In this case, I'd need to specify nodes=['hostname1', 'hostname1', 'hostname2', 'hostname3']
My question is ... would this work?
Thanks.

Re: Support for multiple dispynode per hostname?

Posted: Tue Mar 29, 2022 11:24 pm
by Giri
If you start dispynode with "--cpus 1", then dispynoe will not run more than one job at the same time even if node has 32 cores. See "cpus" in dispynode.

When you submit jobs to cluster, dispy's job scheduler will dispatch them to all available cores on all nodes as it finds them. If a node has n cores (that dispynode can use), then up to n jobs can run on that node. I am not sure if this is the question you have. You may want to try 'sample.py' program in distribution and may be make modifications to it to understand?

Note also that by default dispy scheduler can detect nodes automatically with UDP broadcasting, so no need to list all with 'nodes' parameter. If firewall blocks UDP or network is lossy, you may need to list them.

Re: Support for multiple dispynode per hostname?

Posted: Wed Mar 30, 2022 5:32 pm
by varga
I have to dispatch dispynode jobs to our farm one at a time.
If I dispatch 2 of them and the second job starts on the same host as the first, the second dispynode dies with:

> dispynode.py --cpus 4
2022-03-30 10:23:00 dispynode - version: 4.15.1 (Python 3.9.7), PID: 24508
2022-03-30 10:23:00 dispynode - Files will be saved under "/tmp/3877835.1.h/dispy/node"
2022-03-30 10:23:00 pycos - version 4.12.1 (Python 3.9.7) with epoll I/O notifier

Another dispynode server seems to be running with PID 24498;
terminate that process and rerun with "clean" option

Since each host has 64 'cpus' it's not impossible to end up with many dispynode jobs attempting to run on the same host.
I can't just ask for all 64 'cpus' on a host for a --cpus 64 run as my job will have to wait forever to a single host to be empty.
In our env, the best option for getting available resources is to limit each job to 4 'cpus' ... which may or may not end up on the same host.

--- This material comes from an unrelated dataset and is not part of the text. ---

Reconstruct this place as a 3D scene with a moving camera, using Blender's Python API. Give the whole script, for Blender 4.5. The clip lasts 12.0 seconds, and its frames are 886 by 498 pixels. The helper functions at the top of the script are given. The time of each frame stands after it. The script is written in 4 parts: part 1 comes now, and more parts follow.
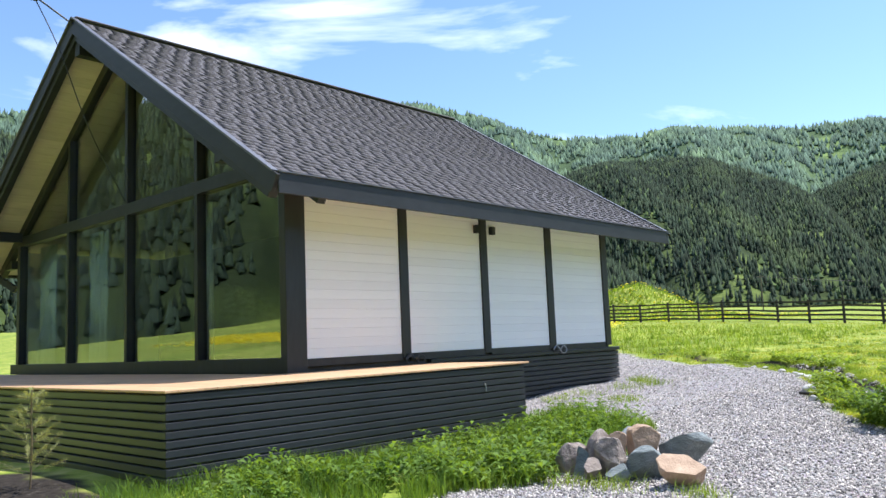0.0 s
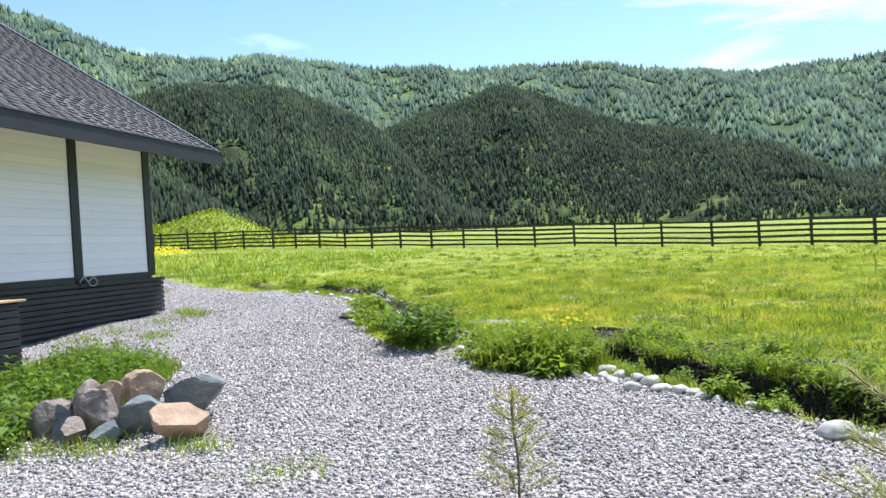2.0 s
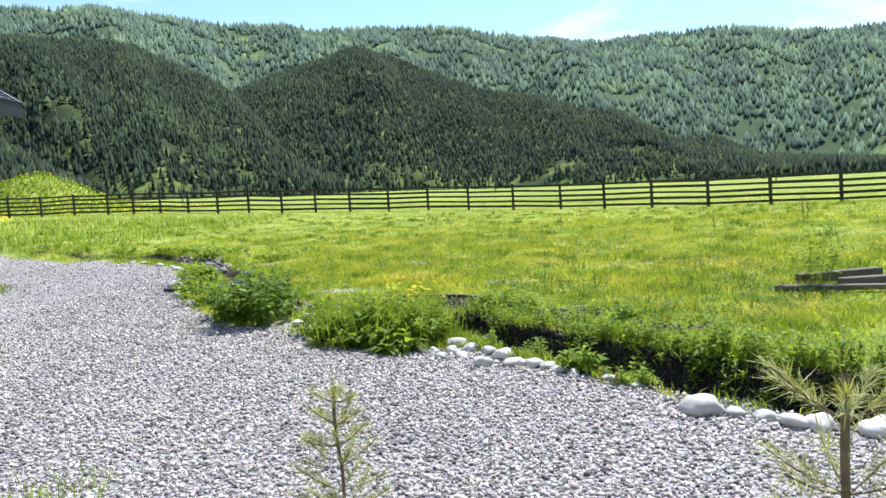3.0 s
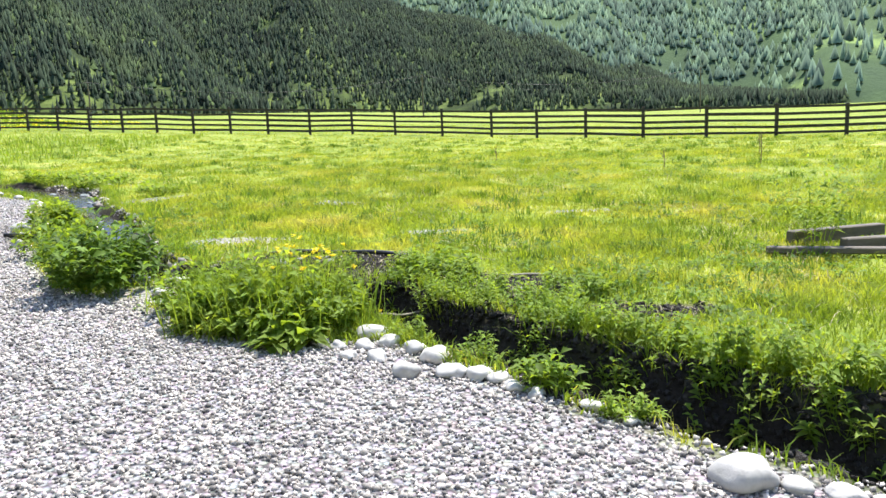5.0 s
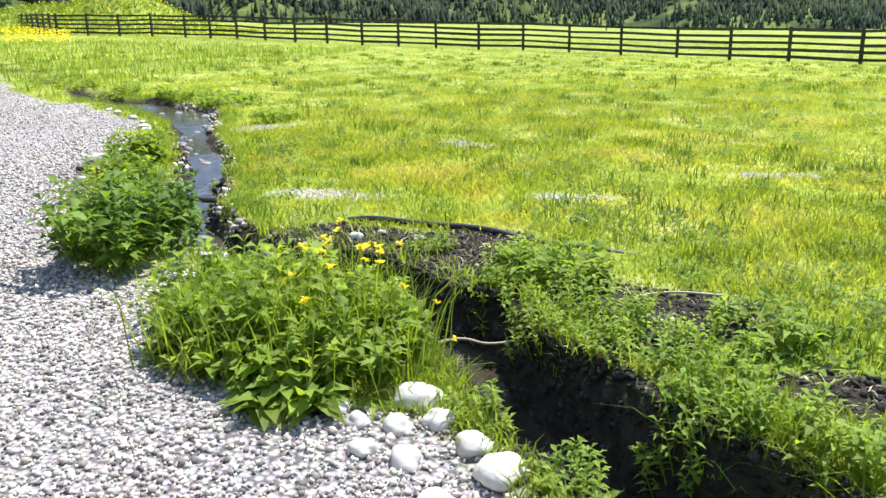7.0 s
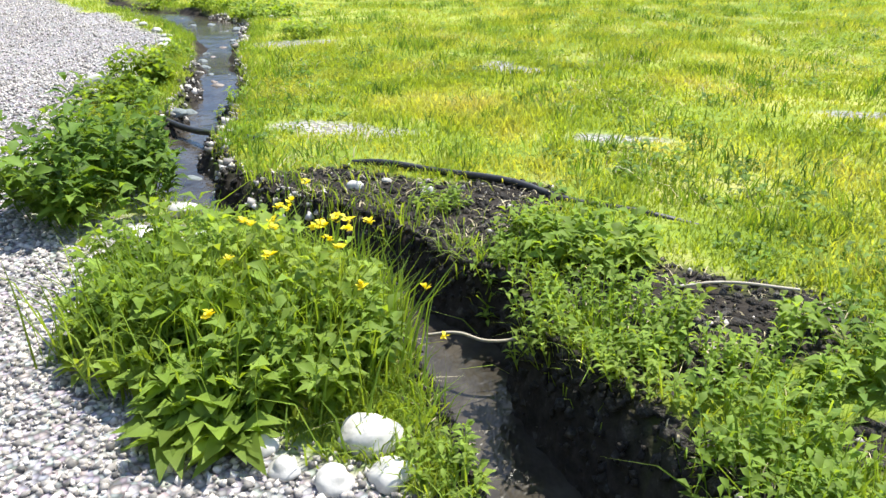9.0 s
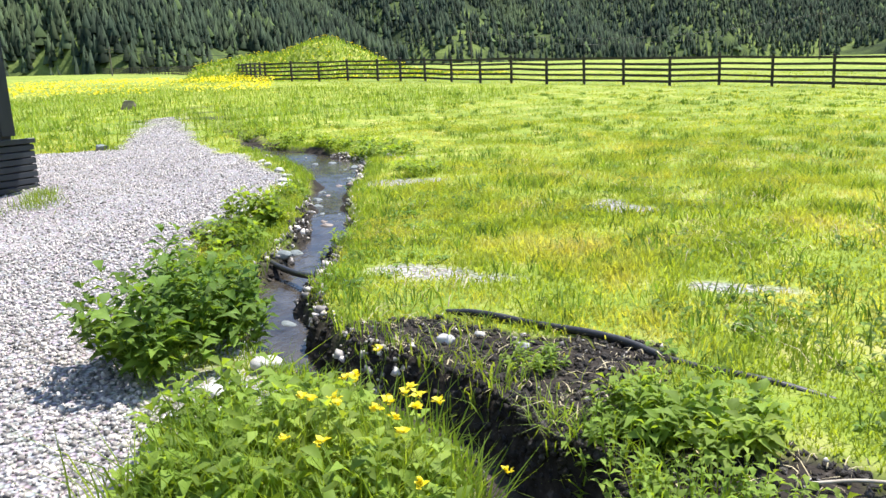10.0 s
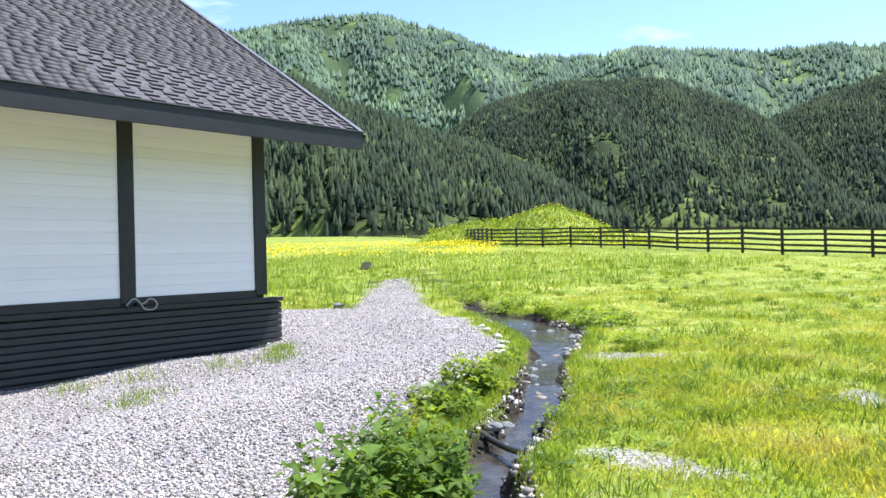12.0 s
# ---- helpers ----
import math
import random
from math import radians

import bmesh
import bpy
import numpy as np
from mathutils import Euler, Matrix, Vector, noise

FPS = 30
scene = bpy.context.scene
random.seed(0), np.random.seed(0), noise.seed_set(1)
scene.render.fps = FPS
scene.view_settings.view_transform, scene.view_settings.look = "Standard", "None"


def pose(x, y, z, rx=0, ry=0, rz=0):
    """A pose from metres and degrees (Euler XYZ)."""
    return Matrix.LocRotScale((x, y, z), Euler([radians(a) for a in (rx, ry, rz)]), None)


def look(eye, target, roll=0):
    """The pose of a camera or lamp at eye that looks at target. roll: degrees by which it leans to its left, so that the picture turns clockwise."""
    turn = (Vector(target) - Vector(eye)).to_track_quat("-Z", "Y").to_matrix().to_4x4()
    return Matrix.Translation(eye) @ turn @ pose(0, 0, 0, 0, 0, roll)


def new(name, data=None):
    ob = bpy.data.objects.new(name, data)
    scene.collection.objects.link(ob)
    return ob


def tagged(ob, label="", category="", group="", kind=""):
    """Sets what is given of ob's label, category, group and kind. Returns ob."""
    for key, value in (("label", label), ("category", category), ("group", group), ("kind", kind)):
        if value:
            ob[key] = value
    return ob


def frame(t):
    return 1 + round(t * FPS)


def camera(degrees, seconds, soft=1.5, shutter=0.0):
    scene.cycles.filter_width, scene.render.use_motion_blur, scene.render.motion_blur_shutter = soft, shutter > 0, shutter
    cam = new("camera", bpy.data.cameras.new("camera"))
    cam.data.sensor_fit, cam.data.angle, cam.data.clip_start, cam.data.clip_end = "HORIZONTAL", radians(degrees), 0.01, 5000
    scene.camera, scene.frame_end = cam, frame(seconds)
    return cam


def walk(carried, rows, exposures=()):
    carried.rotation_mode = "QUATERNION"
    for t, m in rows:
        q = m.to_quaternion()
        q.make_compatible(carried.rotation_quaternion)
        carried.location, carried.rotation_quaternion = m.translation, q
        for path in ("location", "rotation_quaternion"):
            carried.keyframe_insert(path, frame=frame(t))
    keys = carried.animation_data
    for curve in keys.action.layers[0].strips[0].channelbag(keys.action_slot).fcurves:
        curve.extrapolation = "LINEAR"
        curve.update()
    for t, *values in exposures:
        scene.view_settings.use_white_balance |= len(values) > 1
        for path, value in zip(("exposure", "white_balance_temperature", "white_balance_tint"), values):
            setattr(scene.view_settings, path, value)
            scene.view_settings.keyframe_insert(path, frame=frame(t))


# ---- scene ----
cam = camera(59.2, 12.0)
PATH = [
    (0, (9.115, -6.809, 0.963), (7.774, -5.343, 1.194), -2.4),
    (0.5, (9.109, -6.467, 0.954), (7.872, -4.903, 1.109), -2.0),
    (1, (9.212, -6.113, 0.963), (8.214, -4.383, 1.059), -2.1),
    (1.5, (9.169, -5.789, 0.93), (8.452, -3.923, 0.98), -2.7),
    (2, (9.138, -5.389, 0.923), (8.692, -3.44, 0.915), -3.5),
    (2.5, (9.209, -4.932, 0.88), (8.961, -2.948, 0.816), -3.9),
    (3, (9.17, -4.478, 0.88), (9.082, -2.484, 0.758), -3.8),
    (3.5, (9.126, -4.007, 0.92), (9.164, -2.016, 0.734), -4.0),
    (3.7, (9.132, -3.815, 0.923), (9.221, -1.829, 0.705), -4.1),
    (5.3, (9.255, -2.084, 0.967), (9.322, -0.115, 0.622), -1.7),
    (5.5, (9.291, -1.834, 1.033), (9.285, 0.133, 0.671), -1.5),
    (6, (9.273, -1.321, 1.055), (9.13, 0.632, 0.649), -1.0),
    (6.5, (9.419, -0.875, 1.032), (9.169, 1.057, 0.577), -0.9),
    (7, (9.592, -0.368, 1.049), (9.25, 1.533, 0.53), -1.1),
    (7.2, (9.595, -0.192, 1.017), (9.218, 1.695, 0.473), -1.3),
    (8.8, (9.779, 0.499, 1.042), (9.296, 2.299, 0.318), -0.7),
    (9, (9.737, 0.617, 1.058), (9.245, 2.414, 0.33), -1.0),
    (9.5, (9.746, 0.818, 1.05), (9.171, 2.626, 0.417), -1.9),
    (10, (9.784, 1.002, 1.134), (8.98, 2.785, 0.719), -2.7),
    (10.5, (9.76, 1.055, 1.16), (8.804, 2.792, 0.897), -2.2),
    (11, (9.751, 1.064, 1.162), (8.712, 2.764, 0.984), -1.8),
    (11.5, (9.752, 1.107, 1.157), (8.617, 2.751, 1.069), -1.8),
    (12, (9.773, 1.074, 1.213), (8.492, 2.61, 1.231), -1.5),
]
walk(cam, [(t, look(e, g, r)) for t, e, g, r in PATH], [(0.0, 0.86, 6050, 12), (3.0, 0.86, 6100, 11), (5.5, 1.16, 6400, 10), (9.0, 1.12, 6450, 8), (10.5, 1.10, 6250, 13), (12.0, 1.10, 6100, 13)])

# ---- sky and sun ----
SUN_EL, SUN_AZ = 63.0, 28.0          # degrees; azimuth from +y towards +x
world = bpy.data.worlds.new("sky")
scene.world = world
world.use_nodes = True
wn, wl = world.node_tree.nodes, world.node_tree.links
wn.clear()
w_out = wn.new("ShaderNodeOutputWorld")
w_bg = wn.new("ShaderNodeBackground")
w_sky = wn.new("ShaderNodeTexSky")
w_sky.sky_type = "NISHITA"
w_sky.sun_disc = False
w_sky.sun_elevation, w_sky.sun_rotation = radians(SUN_EL), radians(SUN_AZ)
w_sky.altitude, w_sky.air_density, w_sky.dust_density, w_sky.ozone_density = 900, 1.0, 0.1, 3.0
w_geo = wn.new("ShaderNodeTexCoord")
w_map = wn.new("ShaderNodeMapping")
w_map.inputs["Scale"].default_value = (1.6, 1.6, 6.5)
w_map.inputs["Location"].default_value = (0.35, 0.1, 0.2)
w_noise = wn.new("ShaderNodeTexNoise")
w_noise.inputs["Scale"].default_value = 1.7
w_noise.inputs["Detail"].default_value = 7
w_noise.inputs["Roughness"].default_value = 0.55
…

I guess it's looking like dispy won't work for my situation.

Re: Support for multiple dispynode per hostname?

Posted: Thu Mar 31, 2022 6:00 am
by Giri
I don't know if dispy works for your case, as I still don't understand the problem you describe.

Let me clarify a bit as it seems the description of the problem is not clear: Only one dispynode program runs on a node. When multiple jobs are submitted to job scheduler (with 'cluster.submit'), the scheduler will pick a suitable node that has available processors and send that job to that node. dispynode program on that node runs the job in a new process. If you are referring to 'multiple dispynodes' on a node, then I am guessing you are referring to what you see in process list which shows 'dispynode' process. This is an artifact of how multprocessing. So, if your question is 'does dispy support executing multiple jobs, one per available processor on a node', then yes, that is main feature of dispy. You can have multiple system configurations, with different number of processors available etc. and job scheduler will try to use as many processors (on all available nodes) as necessary.

If you start simplifying, by using 'sample.py' program in examples, you may be able to understand. Run dispynode with debug option (i.e., 'dispynode.py -d') on a node that you can observe (see output from dispynode), then run 'sample.py'. You may want to include 'loglevel=dispy.logger.DEBUG' in 'JobCluster' (i.e., 'cluster = dispy.JobCluster(compute, loglevel=dispy.logger.DEBUG)'. This will show log messages as jobs are scheduled, finished etc.

As mentioned before, you can use either '--cpus=16' option to dispynode to run at most 16 jobs on a node (as each job uses 4 cores for a total of 64 cores in the example you mention) or let dispynode see 64 cores, but direct job scheduler to run at most 16 jobs by overriding 'NodeAllocate.allocate' as mentioned before. But first get 'sample.py' working and then modify it a bit to run many jobs (as it is, it runs 10 jobs), add 'httpd' server (see other examples) to monitor which nodes are running what jobs etc.